Making this kind of fun use of trash has made it easier for me to not get completely sad and angry when I walk over the beach seeing all the washed up leftovers from our disposable consumerist society.

I hear you think: but you cannot pick up everything! There is too much! If you only pick up a bit of it, you might as well not pick up anything at all, what’s the difference? 

Very true: there is too much for me alone to pick it all up. Still, I’m making a difference. The difference is multiple: every little bit helps, every little step towards change is part of that change. And every positive thought and act contribute to raise the vibration of the universal consciousness.That raised vibration will inspire others to start making a change too. If enough people pick up some trash every day, this planet will get cleaner, education is happening and change becomes possible!
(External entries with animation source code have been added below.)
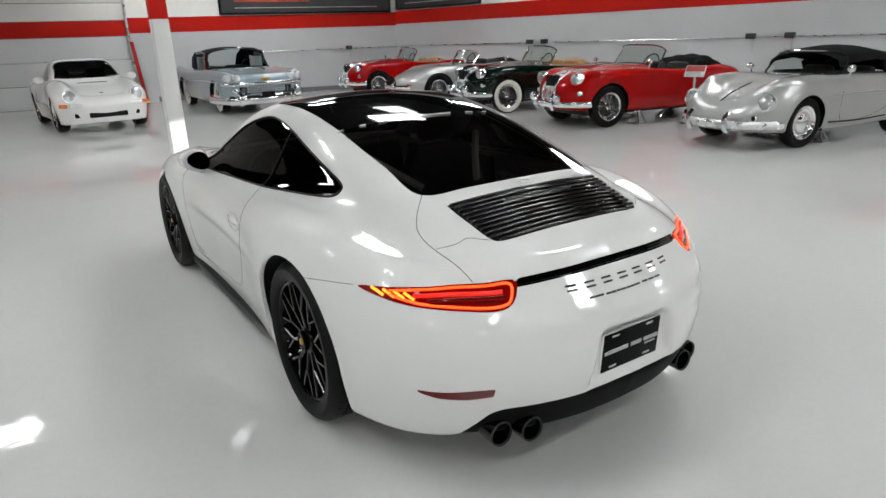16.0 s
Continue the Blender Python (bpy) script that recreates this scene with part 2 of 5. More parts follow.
# ---- smooth solid shapes: a body is the zero level of a field built from profiles ----
def sp(*pairs):
    """A smooth curve through (place, value) pairs, level beyond its ends."""
    xs, ys = np.array(pairs[0::2], float), np.array(pairs[1::2], float)
    d = np.diff(ys) / np.diff(xs)
    m = np.concatenate(([d[0]], (d[:-1] + d[1:]) / 2, [d[-1]]))
    flat = np.sign(np.concatenate(([d[0]], d[:-1]))) * np.sign(np.concatenate((d[:-1], [d[-1]]))) <= 0
    m[:-1] = np.where(flat, 0.25 * m[:-1], m[:-1])

    def curve(x):
        x = np.clip(x, xs[0], xs[-1])
        i = np.clip(np.searchsorted(xs, x) - 1, 0, len(xs) - 2)
        h = xs[i + 1] - xs[i]
        t = (x - xs[i]) / h
        t2, t3 = t * t, t * t * t
        return (2 * t3 - 3 * t2 + 1) * ys[i] + (t3 - 2 * t2 + t) * h * m[i] + (3 * t2 - 2 * t3) * ys[i + 1] + (t3 - t2) * h * m[i + 1]

    return curve


def smax(a, b, k):
    h = np.maximum(k - np.abs(a - b), 0) / k
    return np.maximum(a, b) + h * h * k * 0.25


def smin(a, b, k):
    return -smax(-a, -b, k)


def gradient(field, p, e=1e-3):
    g = np.empty_like(p)
    for i in range(3):
        d = np.zeros(3)
        d[i] = e
        g[:, i] = field(*(p + d).T) - field(*(p - d).T)
    return g / (2 * e)


def skin(field, lo, hi, cell):
    """Points, quads and normals of the field's zero level inside a box: one point in each cell that the surface crosses, drawn on to it."""
    lo = np.array(lo, float)
    n = np.ceil((np.array(hi) - lo) / cell).astype(int) + 1
    axes = [lo[i] + cell * np.arange(n[i]) for i in range(3)]
    v = np.empty(n)
    for i0 in range(0, n[1], 40):
        X, Y, Z = np.meshgrid(axes[0], axes[1][i0:i0 + 40], axes[2], indexing="ij")
        v[:, i0:i0 + 40] = field(X, Y, Z)
    inside = v < 0
    corners = [inside[a:n[0] - 1 + a, b:n[1] - 1 + b, c:n[2] - 1 + c] for a in (0, 1) for b in (0, 1) for c in (0, 1)]
    total = sum(c.astype(np.int8) for c in corners)
    mixed = (total > 0) & (total < 8)
    idx = -np.ones(mixed.shape, int)
    idx[mixed] = np.arange(mixed.sum())
    p = lo + cell * (np.argwhere(mixed) + 0.5)
    for _ in range(5):
        g = gradient(field, p)
        f = field(*p.T)
        step = np.clip(f / np.maximum((g * g).sum(1), 1e-6), -cell, cell)
        p = p - g * step[:, None]
    quads = []
    for ax in range(3):
        a, b = [i for i in range(3) if i != ax]
        cut = [slice(None)] * 3
        cut[ax] = slice(0, -1)
        nxt = [slice(None)] * 3
        nxt[ax] = slice(1, None)
        one, two = inside[tuple(cut)], inside[tuple(nxt)]
        sel = np.argwhere(one != two)
        sel = sel[(sel[:, a] > 0) & (sel[:, b] > 0) & (sel[:, a] < n[a] - 1) & (sel[:, b] < n[b] - 1)]
        out = one[tuple(sel.T)]
        q = []
        for da, db in ((1, 1), (0, 1), (0, 0), (1, 0)):
            c = sel.copy()
            c[:, a] -= da
            c[:, b] -= db
            q.append(idx[tuple(c.T)])
        q = np.stack(q, 1)
        turn = out if ax != 1 else ~out
        q[~turn] = q[~turn][:, ::-1]
        quads.append(q)
    quads = np.concatenate(quads)
    g = gradient(field, p)
    return p, quads, g / np.linalg.norm(g, axis=1)[:, None]


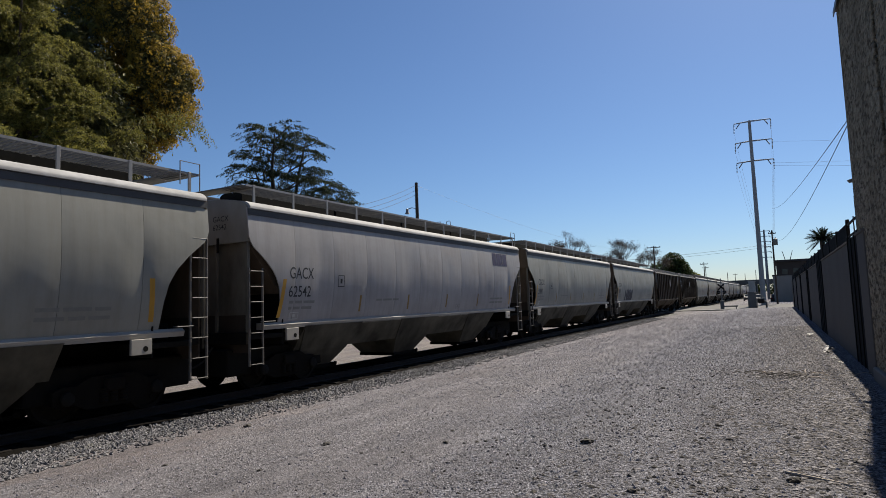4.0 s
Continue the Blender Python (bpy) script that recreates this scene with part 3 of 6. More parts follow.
KINDS = {
    "new": dict(length=17.10, sill=(1.23, 1.37), panels=11, eave=4.12, paint="car_gray",
                cut=[(1.37, 1.10), (1.9, 1.07), (2.3, 0.98), (2.6, 0.80), (2.9, 0.50), (3.2, 0.12), (3.4, 0.0)]),
    "old": dict(length=16.15, sill=(1.22, 1.50), panels=12, eave=4.12, paint="car_old",
                cut=[(1.5, 1.05), (1.75, 1.0), (2.2, 0.78), (2.6, 0.42), (3.0, 0.06), (3.2, 0.0)]),
    "rib": dict(length=16.50, sill=(1.10, 1.25), panels=1, eave=4.02, paint="car_dark",
                cut=[(1.25, 1.48), (2.05, 1.46), (2.15, 1.40), (2.75, 0.72), (3.35, 0.10), (3.5, 0.0)]),
}


def side_x(kind, z):
    if kind == "rib":
        return 1.535
    if z < 2.85:
        return 1.60 - 0.20 * ((2.85 - z) / 1.48) ** 2
    return 1.60 - 0.09 * ((z - 2.85) / 1.27) ** 2


DENTS = {}


def surface_x(kind, y, z):
    """The car side with its bowed panels and shallow dents."""
    k = KINDS[kind]
    if kind not in DENTS:
        rr = random.Random(len(kind) * 13 + 5)
        n_ = {"new": 16, "old": 18, "rib": 8}[kind]
        DENTS[kind] = [(rr.uniform(-7, 7), rr.uniform(1.9, 3.8), rr.uniform(0.15, 0.55), rr.uniform(-0.030 if kind == "old" else -0.024, 0.006)) for _ in range(n_)] if k["panels"] else []
    bow = {"new": 0.006, "old": 0.004, "rib": 0.0}[kind]
    z0, z1 = k["sill"][1] - 0.02, k["eave"]
    u = ((y + k["length"] / 2) / k["length"] * k["panels"]) % 1.0
    fade = max(0.0, min(1.0, (z - z0) / 0.5, (z1 - z - 0.12) / 0.9))
    x = side_x(kind, z) + bow * (1 - abs(2 * u - 1) ** 6) * fade - bow
    for dy, dz, dr, depth in DENTS[kind]:
        if abs(y - dy) < 2.5 * dr:
            x += depth * math.exp(-((y - dy) / dr) ** 2 - ((z - dz) / (dr * 2.2)) ** 2) * fade
    return x


def side_panel(kind, y0, y1, left_end, right_end):
    """One bowed sheet of a car side, between y0 and y1, with its rim turned in."""
    k = KINDS[kind]
    half = k["length"] / 2
    z0, z1 = k["sill"][1] - 0.02, k["eave"]
    zs = [z0 + (z1 - z0) * i / 24 for i in range(25)]
    cols = max(9, int((y1 - y0) / 0.15))
    rows = []
    for z in zs:
        a = max(y0, -half + interp(z, k["cut"])) if left_end else y0
        b = min(y1, half - interp(z, k["cut"])) if right_end else y1
        rows.append([(surface_x(kind, min(b - 1e-4, max(a + 1e-4, a + (b - a) * j / cols)), z), a + (b - a) * j / cols, z) for j in range(cols + 1)])
    g = Geo().grid(rows)
    rim = [r[0] for r in rows] + [rows[-1][j] for j in range(1, cols)] + [r[-1] for r in rows[::-1]] + [rows[0][j] for j in range(cols - 1, 0, -1)]
    g.grid([rim + [rim[0]], [(x - 0.03, y, z) for x, y, z in rim] + [(rim[0][0] - 0.03, rim[0][1], rim[0][2])]])
    return g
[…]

I rather be part of the change and solution than of the problem!

All in all this whole trash story is a perfect example of the Buddhist teaching: when a situation bothers you, there are only two options: if you can change it, do so, and you won’t be bothered by it anymore. If you cannot change it, stop fussing over it, because that will not change it anyway. I pick up what I can, and I don’t fuss over the rest. It is what it is: too much trash.

So what’s bothering you on a regular basis? You may not have trash sitting around your neighbourhood, but there might be something that you think should be fixed or changed, and of course you have always considered that someone else’s responsibility…. Could you do something about it yourself? Do so! If not: change your thoughts about it and let it go!